When Donald Trump called China the “greatest” currency manipulator 3 ½ months ago, few in Beijing bothered to respond to his comments. At the time, Trump appeared to have a slim chance at taking the White House, and promises and threats made on the campaign trail are often neglected when the dust settles.
Now, with Trump’s surprising victory in the US election, Beijing will have to take his comments regarding the yuan seriously and prepare for a scenario where he might ask the US Treasury to label China as a currency manipulator.
“Trump’s comments on issues like the yuan lack credibility – he was talking wildly,” said Yuan Zheng, an expert on US affairs at the Chinese Academy of Social Sciences. “But he surely has a tendency towards protectionism, and he will do something [about the exchange rate] after he assumes the presidency.”
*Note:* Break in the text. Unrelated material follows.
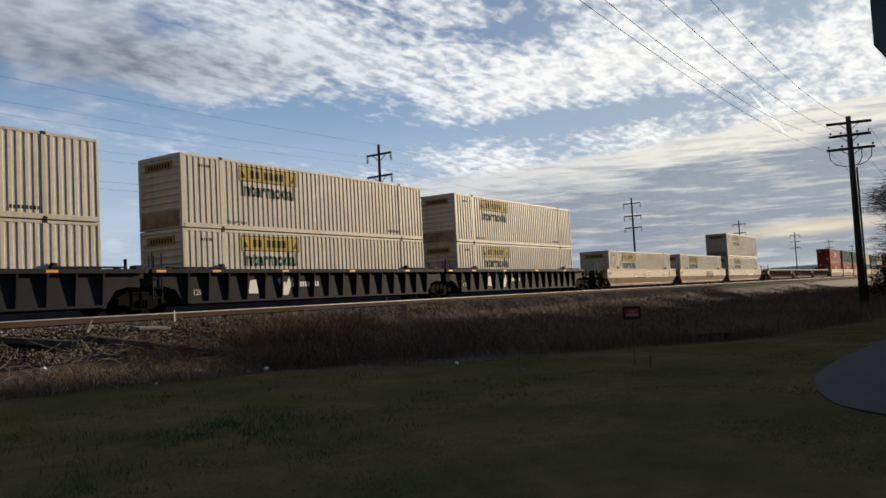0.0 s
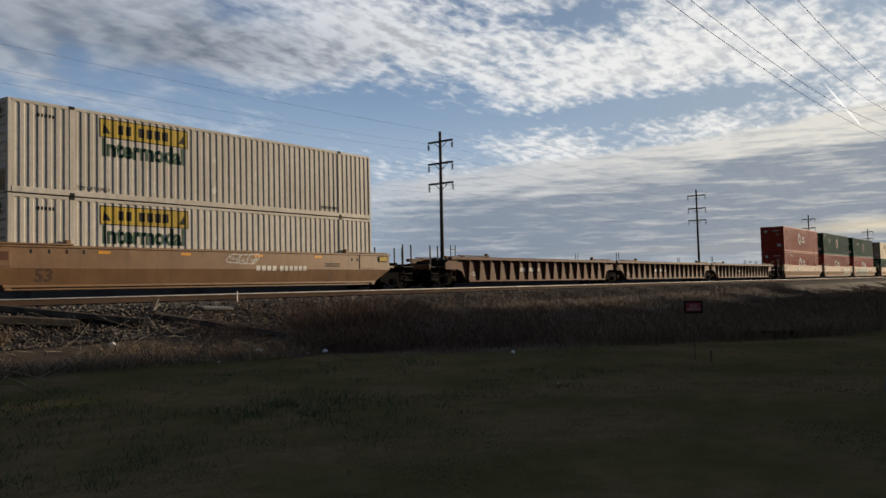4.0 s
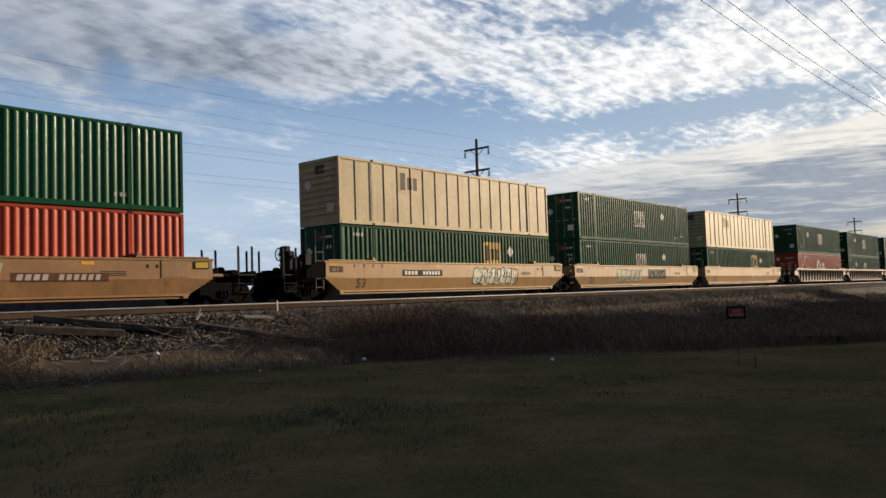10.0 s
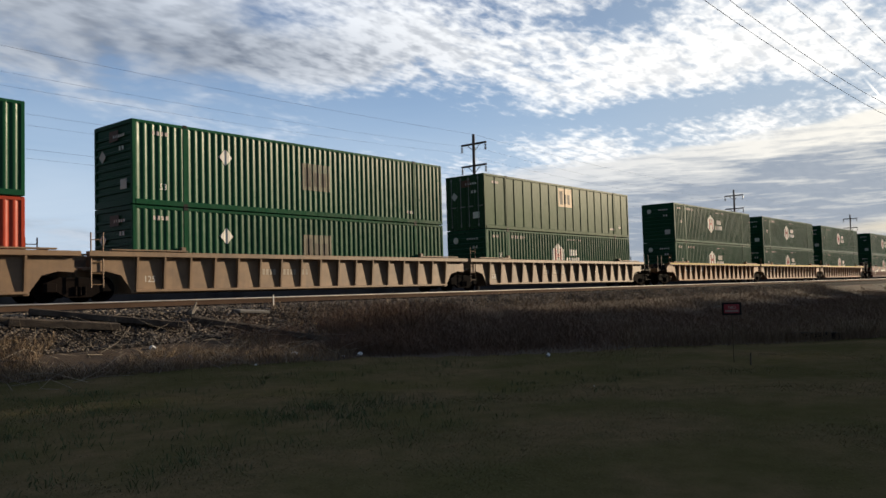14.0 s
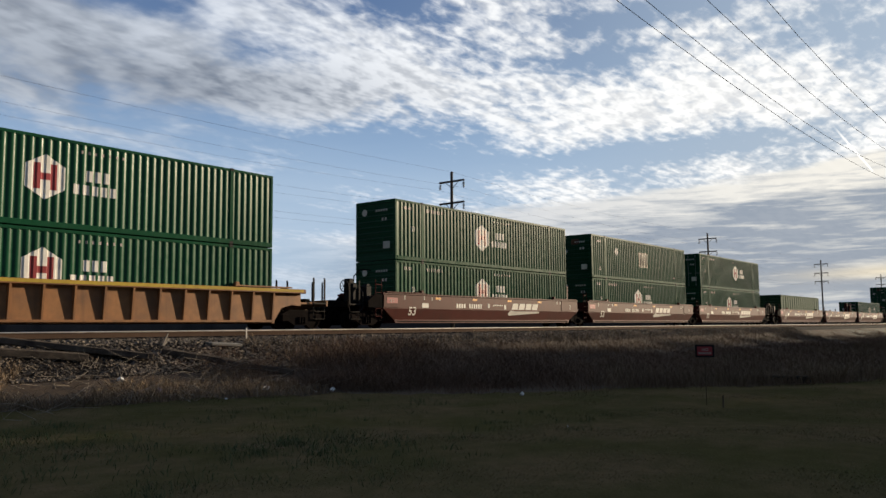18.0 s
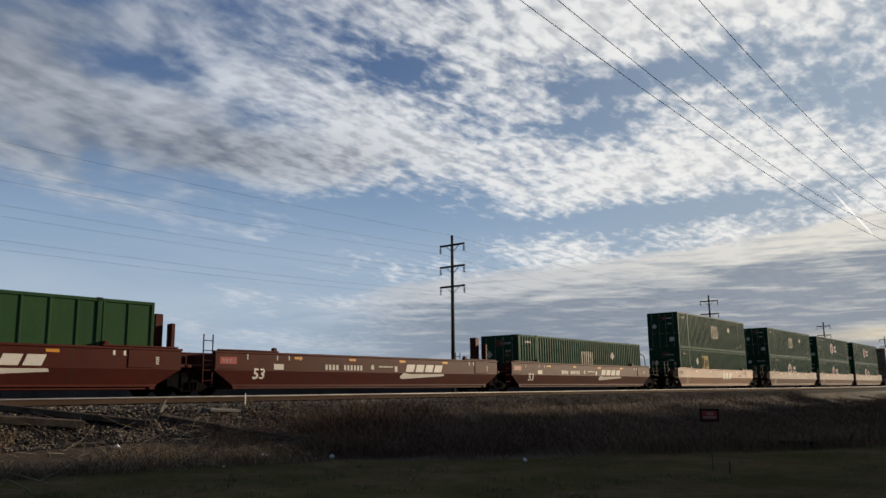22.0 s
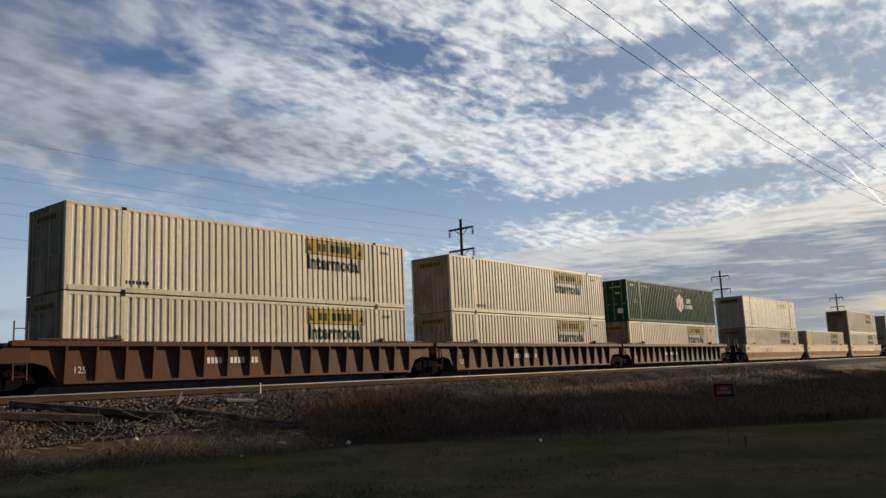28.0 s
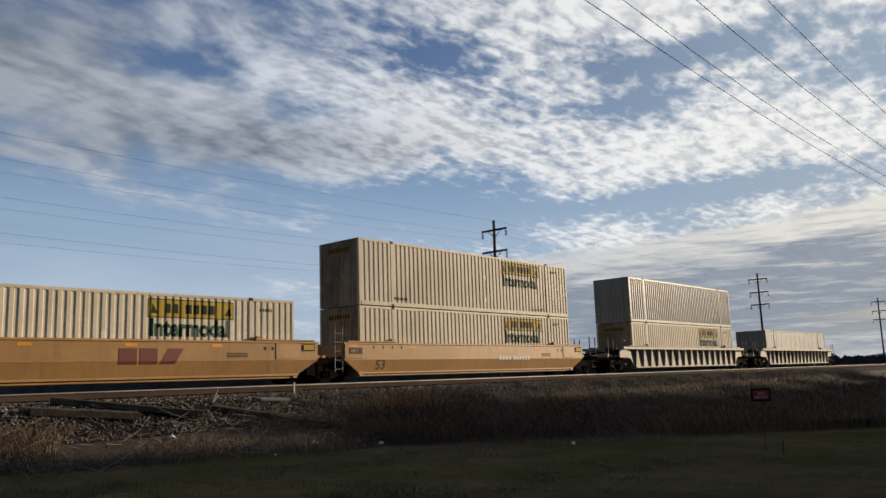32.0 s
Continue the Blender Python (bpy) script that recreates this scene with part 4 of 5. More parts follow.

The grumbling out of Washington about the yuan is nothing new. Complaints about the exchange rate started about a decade ago with a succession of US Treasury secretaries taking aim at the renminbi – John Snow, Henry Paulson, Timothy Geithner and Jack Lew all pressed Beijing during their term to adopt a market-decided exchange rate and reduce intervention.
Despite repeated threats, the US has never officially labelled China a currency manipulator, a step that could lead to blanket restrictions on Chinese trade.
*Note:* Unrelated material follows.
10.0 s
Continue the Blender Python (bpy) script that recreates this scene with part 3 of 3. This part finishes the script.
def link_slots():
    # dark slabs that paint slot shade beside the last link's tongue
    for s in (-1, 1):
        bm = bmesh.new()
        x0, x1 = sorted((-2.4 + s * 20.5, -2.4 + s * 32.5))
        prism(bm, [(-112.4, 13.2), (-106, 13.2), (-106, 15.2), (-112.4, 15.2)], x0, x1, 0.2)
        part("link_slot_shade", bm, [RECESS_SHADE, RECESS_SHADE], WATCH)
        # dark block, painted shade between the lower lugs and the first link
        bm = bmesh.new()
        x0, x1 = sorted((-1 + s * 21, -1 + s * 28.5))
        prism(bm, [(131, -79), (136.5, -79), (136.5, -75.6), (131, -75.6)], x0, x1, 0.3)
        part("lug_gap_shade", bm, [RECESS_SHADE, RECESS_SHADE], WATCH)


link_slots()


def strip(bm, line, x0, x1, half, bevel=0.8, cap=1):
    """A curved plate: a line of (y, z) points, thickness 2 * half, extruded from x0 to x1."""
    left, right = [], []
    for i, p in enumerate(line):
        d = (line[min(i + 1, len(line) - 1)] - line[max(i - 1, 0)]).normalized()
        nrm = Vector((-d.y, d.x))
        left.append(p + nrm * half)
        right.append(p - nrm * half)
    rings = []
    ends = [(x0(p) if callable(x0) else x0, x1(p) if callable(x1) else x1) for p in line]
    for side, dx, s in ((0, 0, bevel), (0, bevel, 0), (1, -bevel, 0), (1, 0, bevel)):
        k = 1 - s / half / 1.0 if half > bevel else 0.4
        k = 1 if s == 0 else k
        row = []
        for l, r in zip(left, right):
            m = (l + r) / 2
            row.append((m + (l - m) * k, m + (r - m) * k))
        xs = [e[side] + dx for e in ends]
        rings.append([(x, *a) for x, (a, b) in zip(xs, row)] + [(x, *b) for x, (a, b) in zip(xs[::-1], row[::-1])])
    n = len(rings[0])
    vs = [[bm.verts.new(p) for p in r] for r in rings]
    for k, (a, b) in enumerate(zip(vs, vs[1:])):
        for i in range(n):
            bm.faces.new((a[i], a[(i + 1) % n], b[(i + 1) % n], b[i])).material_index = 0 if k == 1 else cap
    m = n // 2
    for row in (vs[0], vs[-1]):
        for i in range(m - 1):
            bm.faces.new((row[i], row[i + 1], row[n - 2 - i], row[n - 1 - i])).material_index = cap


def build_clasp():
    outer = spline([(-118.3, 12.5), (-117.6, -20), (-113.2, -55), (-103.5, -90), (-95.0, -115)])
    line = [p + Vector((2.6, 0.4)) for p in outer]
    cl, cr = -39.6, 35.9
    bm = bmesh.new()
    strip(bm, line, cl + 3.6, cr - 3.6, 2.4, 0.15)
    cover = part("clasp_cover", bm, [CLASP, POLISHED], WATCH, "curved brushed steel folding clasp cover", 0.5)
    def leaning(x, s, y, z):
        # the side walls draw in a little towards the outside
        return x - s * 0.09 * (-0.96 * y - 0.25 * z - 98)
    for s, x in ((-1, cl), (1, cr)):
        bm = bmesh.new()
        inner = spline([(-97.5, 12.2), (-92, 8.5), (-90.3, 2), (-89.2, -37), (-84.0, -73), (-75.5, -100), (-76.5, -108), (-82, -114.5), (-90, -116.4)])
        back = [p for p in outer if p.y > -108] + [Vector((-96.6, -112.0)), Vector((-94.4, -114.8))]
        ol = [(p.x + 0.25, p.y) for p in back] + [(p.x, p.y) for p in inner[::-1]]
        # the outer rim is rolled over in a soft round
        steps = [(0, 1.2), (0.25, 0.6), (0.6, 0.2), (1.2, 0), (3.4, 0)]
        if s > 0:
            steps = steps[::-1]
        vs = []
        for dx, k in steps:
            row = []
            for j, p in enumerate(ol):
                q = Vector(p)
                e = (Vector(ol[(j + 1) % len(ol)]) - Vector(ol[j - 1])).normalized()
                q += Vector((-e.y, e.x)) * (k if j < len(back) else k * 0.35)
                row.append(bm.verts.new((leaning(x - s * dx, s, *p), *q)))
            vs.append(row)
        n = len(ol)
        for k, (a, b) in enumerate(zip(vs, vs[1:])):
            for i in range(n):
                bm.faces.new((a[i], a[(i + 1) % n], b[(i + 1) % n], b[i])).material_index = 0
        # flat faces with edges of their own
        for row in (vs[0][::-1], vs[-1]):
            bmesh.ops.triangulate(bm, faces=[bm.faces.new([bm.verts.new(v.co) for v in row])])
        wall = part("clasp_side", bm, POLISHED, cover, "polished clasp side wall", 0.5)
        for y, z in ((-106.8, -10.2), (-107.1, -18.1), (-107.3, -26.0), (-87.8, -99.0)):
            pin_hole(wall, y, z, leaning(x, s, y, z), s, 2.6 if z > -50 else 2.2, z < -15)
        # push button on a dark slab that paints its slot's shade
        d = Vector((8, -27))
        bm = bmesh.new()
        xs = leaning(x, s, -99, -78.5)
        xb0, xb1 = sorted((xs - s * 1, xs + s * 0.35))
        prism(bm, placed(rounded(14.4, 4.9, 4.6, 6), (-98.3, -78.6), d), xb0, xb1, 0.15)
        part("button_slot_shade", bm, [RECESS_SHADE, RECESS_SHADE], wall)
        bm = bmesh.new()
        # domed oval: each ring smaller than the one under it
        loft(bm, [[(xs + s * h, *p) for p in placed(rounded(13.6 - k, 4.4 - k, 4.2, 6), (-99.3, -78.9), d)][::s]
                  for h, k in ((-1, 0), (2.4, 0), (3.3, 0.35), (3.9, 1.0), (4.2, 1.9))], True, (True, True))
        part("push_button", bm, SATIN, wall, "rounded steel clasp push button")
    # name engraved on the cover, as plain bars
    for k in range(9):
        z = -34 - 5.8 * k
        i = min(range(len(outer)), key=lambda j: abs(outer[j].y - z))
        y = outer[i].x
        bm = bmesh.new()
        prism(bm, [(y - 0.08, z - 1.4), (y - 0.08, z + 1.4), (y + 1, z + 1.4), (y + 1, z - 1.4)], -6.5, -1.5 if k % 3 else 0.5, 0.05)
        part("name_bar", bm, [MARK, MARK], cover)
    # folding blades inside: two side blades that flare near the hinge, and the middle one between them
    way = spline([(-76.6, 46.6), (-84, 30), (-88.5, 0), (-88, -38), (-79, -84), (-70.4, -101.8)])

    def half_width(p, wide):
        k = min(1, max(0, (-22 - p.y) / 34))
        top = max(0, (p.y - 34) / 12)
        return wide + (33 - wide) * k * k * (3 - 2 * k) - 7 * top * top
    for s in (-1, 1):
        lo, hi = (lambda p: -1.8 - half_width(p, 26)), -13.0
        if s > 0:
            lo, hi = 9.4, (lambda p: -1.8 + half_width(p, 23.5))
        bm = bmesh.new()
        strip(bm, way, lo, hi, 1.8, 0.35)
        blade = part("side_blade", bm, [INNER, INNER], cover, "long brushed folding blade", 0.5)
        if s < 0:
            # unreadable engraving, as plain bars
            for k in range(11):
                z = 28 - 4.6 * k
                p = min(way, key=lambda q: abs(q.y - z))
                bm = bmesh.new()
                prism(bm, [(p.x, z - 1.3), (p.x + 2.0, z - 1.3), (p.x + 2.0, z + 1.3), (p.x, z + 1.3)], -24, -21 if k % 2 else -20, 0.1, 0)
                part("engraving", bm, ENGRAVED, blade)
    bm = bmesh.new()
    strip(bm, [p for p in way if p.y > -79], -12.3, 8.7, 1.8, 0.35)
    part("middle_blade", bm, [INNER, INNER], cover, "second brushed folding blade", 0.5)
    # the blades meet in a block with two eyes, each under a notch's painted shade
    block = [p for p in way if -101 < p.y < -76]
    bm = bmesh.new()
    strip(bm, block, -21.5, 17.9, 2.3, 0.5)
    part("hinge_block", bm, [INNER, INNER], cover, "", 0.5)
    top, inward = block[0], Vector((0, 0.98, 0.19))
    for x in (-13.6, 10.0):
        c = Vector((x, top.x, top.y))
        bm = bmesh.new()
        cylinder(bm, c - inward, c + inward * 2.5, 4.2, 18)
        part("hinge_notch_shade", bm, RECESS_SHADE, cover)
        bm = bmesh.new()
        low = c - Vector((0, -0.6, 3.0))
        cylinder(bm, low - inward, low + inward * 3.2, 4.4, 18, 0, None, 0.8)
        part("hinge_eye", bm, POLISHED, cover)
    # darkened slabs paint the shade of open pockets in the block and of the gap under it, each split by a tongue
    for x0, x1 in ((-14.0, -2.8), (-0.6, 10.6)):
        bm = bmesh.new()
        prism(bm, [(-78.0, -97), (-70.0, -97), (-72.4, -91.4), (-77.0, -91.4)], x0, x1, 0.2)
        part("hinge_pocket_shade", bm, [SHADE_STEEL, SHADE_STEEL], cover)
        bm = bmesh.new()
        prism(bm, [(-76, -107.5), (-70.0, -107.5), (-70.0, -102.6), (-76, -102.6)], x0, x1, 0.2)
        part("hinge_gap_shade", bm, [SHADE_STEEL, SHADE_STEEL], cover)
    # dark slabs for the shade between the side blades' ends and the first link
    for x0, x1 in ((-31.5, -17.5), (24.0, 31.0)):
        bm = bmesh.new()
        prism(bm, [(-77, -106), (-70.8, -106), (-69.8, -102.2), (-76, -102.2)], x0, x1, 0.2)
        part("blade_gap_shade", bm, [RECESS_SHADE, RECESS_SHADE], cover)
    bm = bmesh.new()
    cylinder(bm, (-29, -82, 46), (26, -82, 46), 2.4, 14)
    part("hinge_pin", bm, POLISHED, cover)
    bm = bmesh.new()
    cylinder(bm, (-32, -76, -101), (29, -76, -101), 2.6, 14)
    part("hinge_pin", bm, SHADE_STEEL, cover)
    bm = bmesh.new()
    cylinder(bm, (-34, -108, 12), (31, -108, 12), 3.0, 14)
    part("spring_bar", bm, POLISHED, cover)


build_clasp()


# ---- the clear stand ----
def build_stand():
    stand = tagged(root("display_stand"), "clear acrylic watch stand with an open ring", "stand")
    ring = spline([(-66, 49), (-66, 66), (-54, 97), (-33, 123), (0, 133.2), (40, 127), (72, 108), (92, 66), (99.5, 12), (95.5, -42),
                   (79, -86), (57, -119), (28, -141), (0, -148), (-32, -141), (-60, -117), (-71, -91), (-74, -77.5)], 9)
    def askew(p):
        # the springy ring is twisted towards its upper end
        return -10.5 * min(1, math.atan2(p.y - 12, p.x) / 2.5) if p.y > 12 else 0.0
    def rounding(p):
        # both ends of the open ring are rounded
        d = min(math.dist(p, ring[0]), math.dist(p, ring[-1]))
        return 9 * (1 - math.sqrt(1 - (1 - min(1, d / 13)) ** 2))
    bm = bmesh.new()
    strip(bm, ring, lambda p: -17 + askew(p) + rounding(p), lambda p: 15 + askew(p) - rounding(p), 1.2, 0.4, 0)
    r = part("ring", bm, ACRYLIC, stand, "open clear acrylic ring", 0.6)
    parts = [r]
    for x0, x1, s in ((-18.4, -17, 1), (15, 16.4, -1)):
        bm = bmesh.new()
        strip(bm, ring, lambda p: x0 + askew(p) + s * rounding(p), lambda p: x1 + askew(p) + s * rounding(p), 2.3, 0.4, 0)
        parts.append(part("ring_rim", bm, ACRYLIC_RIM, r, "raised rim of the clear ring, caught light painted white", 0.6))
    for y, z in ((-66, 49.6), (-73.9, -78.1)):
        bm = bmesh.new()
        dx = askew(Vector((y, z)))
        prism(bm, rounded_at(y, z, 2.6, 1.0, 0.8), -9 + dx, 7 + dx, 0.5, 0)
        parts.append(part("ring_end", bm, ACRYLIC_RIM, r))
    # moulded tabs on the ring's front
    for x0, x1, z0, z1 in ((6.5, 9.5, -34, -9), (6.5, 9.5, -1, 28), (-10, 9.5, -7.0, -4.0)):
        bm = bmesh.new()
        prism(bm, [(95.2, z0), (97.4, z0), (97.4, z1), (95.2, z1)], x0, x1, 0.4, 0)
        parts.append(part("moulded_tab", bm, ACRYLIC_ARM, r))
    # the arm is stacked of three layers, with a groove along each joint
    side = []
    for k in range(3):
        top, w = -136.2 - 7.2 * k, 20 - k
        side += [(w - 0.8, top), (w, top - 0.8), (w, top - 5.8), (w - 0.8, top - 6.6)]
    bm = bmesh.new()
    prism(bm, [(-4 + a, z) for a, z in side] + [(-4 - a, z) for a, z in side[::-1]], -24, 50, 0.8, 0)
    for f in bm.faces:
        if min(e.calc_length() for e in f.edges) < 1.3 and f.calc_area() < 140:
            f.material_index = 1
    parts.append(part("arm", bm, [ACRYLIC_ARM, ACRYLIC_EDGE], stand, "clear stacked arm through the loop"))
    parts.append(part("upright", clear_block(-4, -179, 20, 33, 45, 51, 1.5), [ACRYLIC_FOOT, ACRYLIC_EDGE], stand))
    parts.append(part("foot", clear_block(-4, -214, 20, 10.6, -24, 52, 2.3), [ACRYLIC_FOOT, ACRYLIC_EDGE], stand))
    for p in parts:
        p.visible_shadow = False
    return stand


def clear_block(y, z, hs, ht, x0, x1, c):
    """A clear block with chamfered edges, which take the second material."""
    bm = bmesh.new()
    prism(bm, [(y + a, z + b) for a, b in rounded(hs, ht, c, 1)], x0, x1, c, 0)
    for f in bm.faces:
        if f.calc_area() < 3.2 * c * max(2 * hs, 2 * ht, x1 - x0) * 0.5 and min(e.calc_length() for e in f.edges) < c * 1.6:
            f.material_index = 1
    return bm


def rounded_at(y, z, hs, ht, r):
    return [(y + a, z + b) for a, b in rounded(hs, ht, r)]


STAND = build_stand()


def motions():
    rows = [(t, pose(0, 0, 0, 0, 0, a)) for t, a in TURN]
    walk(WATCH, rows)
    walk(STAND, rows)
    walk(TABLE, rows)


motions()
And although Trump has fired a warning shot, he is unlikely to take any immediate action.
“A currency manipulation charge will take quite a long time. The Treasury needs to talk to China, which it has actually been doing,” said Julian Evans-Pritchard, a China economist with research house Capital Economics. In the short term, the Trump win could benefit China if the Fed delays an interest rate rise, he said. “Dollar weakening is quite good for China to manage its exchange rate.”
The yuan strengthened significantly as the US dollar index briefly dropped 2 per cent on Wednesday, only for the yuan to weaken again after the greenback gained ground.
Pan Xiangdong, chief economist at China Galaxy Securities, said Trump had a host of matters to decide before taking office in January and the yuan was not a top priority.
Xie Yaxuan, chief macro analyst of China Merchants Securities, pointed to the gap that has traditionally existed between what candidates say and the policies they eventually introduce. The US and China were already tightly bound together, Xie said.
“The interconnected trade relations amid globalisation and their common interests mean further economic cooperation rather than confrontation,” Xie said.
“A Trump presidency would lower the likelihood of a rate rise by the Federal Reserve in December”, which would help Beijing manage capital outflows and defend the yuan, Xie said.